## Your task
In the lines below, output everything from the first line through the line containing "scene = bpy.context.scene" exactly as it is. Pictures are not part of the output.

☆ ☆ ☆ ☆

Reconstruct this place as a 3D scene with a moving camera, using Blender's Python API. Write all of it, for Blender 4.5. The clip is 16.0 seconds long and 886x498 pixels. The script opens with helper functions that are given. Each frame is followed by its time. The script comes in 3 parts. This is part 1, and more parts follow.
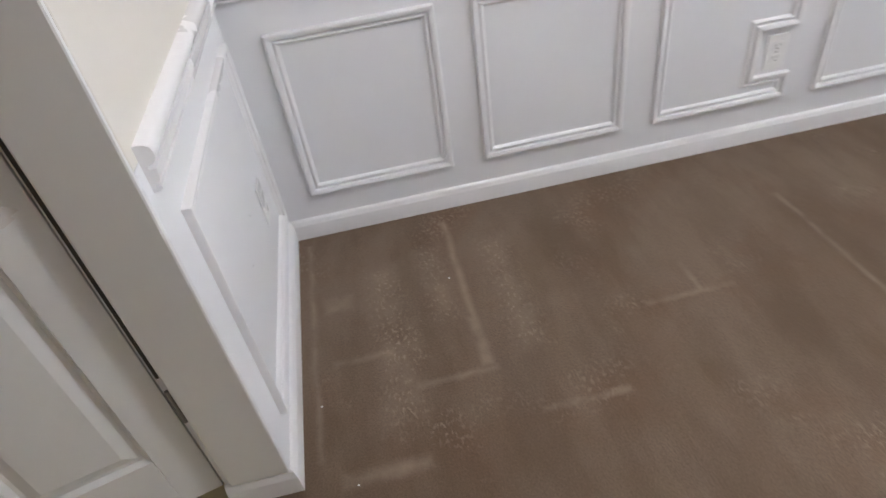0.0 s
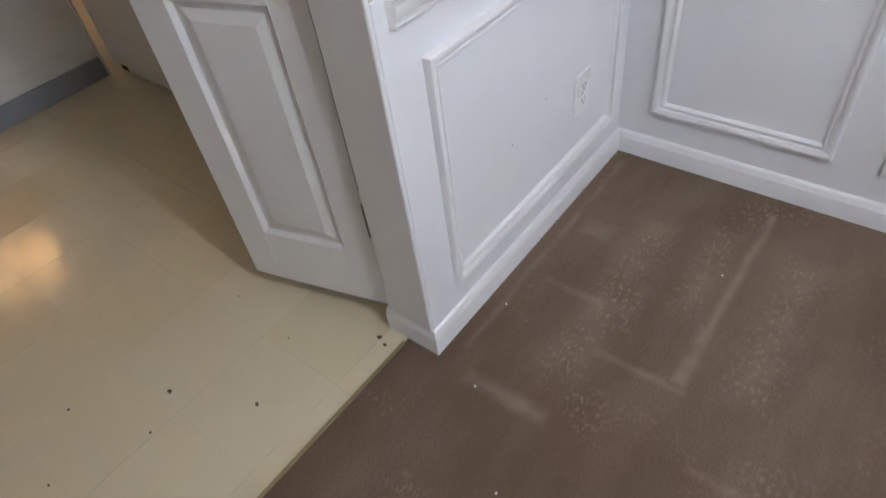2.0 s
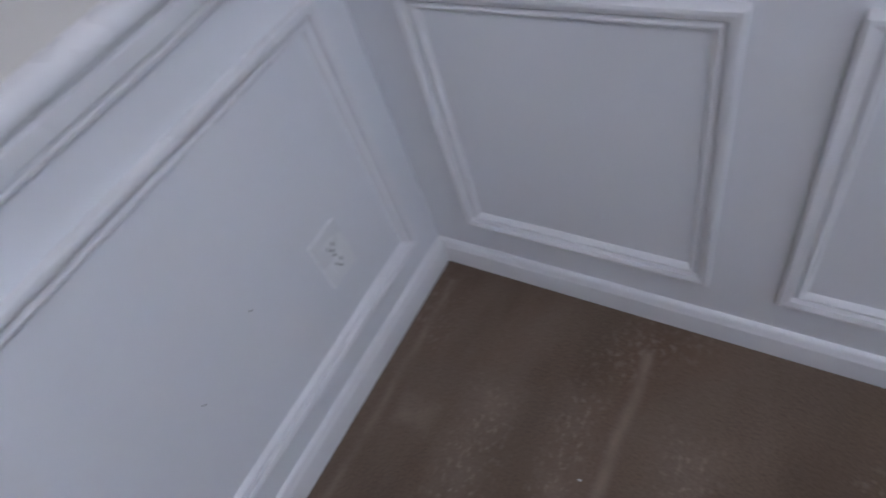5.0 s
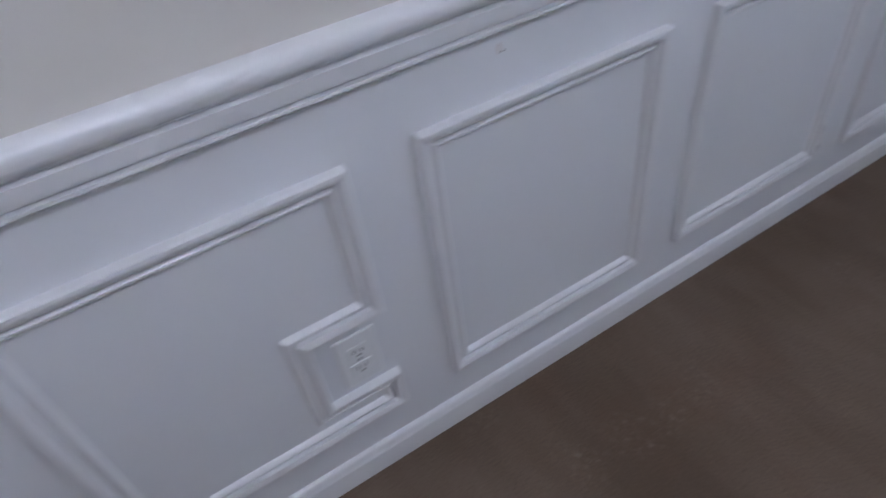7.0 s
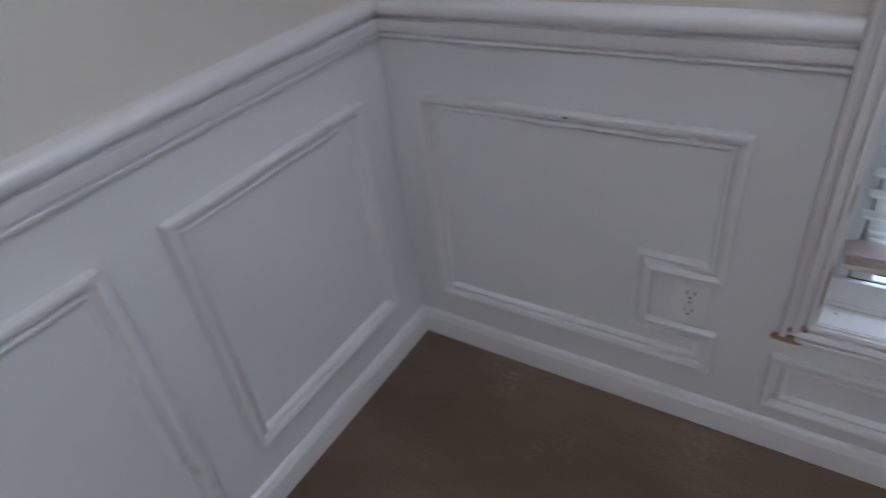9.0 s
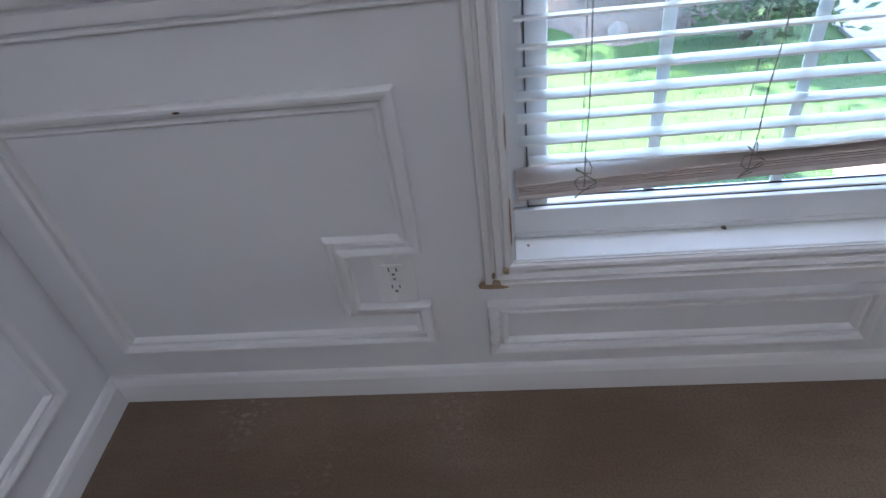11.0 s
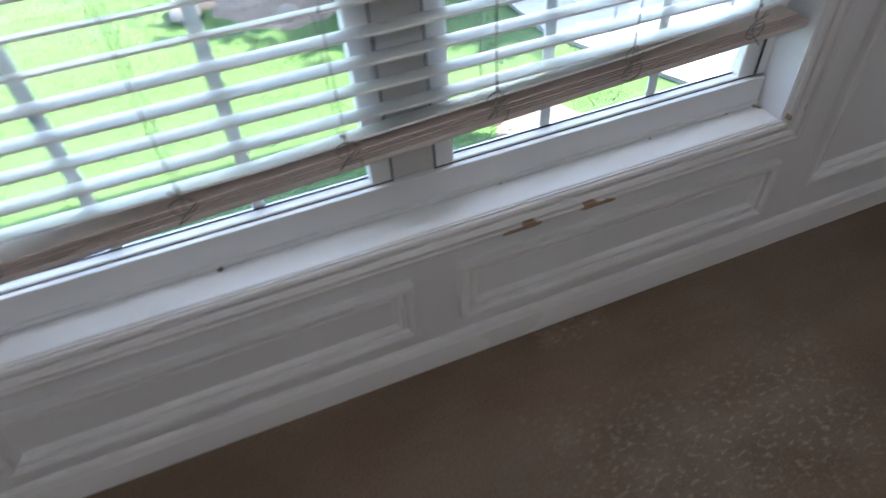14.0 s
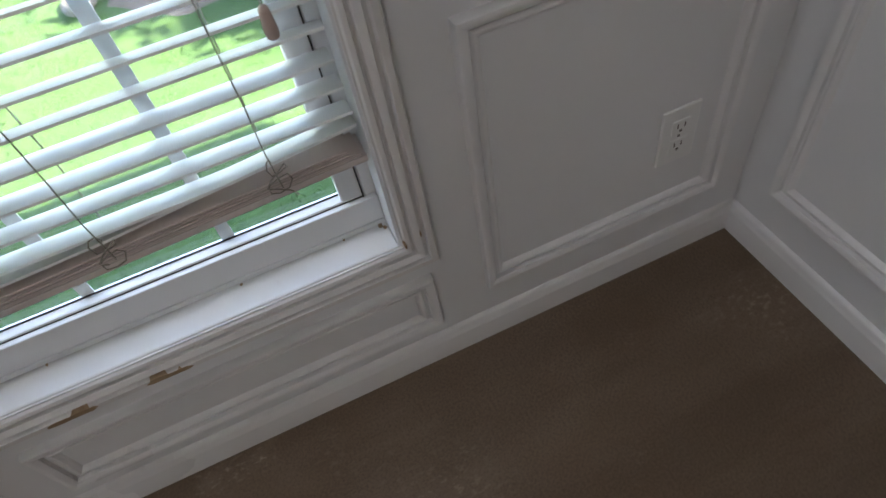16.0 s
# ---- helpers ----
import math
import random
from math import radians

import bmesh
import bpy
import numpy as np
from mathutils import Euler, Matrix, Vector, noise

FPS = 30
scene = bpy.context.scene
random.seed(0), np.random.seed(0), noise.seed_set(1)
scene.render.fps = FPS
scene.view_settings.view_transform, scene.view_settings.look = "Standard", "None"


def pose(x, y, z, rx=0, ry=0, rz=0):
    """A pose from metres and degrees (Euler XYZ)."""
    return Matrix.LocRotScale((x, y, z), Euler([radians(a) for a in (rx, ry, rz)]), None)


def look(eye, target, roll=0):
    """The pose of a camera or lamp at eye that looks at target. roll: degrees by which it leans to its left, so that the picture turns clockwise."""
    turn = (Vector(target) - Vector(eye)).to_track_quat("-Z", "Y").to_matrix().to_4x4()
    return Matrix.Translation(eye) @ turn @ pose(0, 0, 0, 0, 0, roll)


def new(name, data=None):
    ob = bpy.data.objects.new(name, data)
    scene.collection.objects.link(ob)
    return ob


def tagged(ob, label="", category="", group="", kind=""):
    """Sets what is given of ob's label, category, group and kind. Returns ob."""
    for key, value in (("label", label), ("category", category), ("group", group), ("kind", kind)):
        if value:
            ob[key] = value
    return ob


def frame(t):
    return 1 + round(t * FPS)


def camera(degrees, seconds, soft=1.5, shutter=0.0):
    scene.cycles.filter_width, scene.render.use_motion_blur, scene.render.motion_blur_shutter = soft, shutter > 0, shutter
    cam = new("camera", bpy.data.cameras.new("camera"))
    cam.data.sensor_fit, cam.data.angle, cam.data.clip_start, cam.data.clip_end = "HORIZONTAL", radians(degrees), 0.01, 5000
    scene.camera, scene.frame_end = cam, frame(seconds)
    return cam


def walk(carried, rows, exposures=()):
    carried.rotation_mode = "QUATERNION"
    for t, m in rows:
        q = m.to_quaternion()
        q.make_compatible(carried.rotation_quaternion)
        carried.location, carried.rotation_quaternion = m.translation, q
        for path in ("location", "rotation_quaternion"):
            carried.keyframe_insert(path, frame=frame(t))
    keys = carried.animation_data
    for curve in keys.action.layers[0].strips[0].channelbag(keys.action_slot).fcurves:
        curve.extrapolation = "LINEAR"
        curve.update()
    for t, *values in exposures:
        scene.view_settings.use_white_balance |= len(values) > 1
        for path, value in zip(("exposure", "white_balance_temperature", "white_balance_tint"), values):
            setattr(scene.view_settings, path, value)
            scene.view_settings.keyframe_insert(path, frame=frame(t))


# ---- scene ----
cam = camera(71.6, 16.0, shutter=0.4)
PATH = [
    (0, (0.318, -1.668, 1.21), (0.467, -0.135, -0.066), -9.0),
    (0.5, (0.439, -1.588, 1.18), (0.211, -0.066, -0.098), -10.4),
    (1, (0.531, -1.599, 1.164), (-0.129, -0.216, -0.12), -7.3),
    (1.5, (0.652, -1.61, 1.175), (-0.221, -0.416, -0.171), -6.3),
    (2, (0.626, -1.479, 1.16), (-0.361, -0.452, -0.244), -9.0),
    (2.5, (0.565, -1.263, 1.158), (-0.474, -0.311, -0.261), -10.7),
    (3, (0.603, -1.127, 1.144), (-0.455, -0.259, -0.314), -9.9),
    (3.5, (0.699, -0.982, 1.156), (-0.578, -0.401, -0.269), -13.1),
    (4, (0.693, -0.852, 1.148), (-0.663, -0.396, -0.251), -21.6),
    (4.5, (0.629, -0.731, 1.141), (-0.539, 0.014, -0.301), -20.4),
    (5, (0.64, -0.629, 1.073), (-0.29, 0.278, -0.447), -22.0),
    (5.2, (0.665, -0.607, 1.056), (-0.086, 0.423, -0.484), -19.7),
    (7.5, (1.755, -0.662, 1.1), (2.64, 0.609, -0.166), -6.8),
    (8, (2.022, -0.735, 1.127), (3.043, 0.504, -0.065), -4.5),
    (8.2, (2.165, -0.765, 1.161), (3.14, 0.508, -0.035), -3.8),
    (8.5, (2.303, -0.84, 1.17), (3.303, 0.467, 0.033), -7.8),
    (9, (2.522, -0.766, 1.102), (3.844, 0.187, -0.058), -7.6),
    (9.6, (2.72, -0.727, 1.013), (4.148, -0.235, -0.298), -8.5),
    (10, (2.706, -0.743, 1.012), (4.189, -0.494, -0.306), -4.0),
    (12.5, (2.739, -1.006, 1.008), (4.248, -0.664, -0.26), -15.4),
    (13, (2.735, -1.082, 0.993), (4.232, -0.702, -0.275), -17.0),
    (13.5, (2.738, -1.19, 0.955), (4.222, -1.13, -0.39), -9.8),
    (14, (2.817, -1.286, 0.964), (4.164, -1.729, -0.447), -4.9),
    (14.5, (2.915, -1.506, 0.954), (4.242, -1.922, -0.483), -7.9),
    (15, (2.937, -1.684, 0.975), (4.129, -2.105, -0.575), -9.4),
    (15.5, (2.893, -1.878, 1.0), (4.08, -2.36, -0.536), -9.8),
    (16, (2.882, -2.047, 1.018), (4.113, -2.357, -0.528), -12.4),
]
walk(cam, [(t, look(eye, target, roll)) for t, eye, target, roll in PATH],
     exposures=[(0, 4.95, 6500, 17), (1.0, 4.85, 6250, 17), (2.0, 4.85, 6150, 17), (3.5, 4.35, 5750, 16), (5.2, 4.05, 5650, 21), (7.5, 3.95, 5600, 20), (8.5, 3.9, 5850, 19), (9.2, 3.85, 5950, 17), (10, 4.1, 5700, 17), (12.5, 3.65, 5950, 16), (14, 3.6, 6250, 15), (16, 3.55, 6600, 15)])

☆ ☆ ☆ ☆

## Exercise response
Reconstruct this place as a 3D scene with a moving camera, using Blender's Python API. Write all of it, for Blender 4.5. The clip is 16.0 seconds long and 886x498 pixels. The script opens with helper functions that are given. Each frame is followed by its time. The script comes in 3 parts. This is part 1, and more parts follow.
0.0 s
2.0 s
5.0 s
7.0 s
9.0 s
11.0 s
14.0 s
16.0 s
# ---- helpers ----
import math
import random
from math import radians

import bmesh
import bpy
import numpy as np
from mathutils import Euler, Matrix, Vector, noise

FPS = 30
scene = bpy.context.scene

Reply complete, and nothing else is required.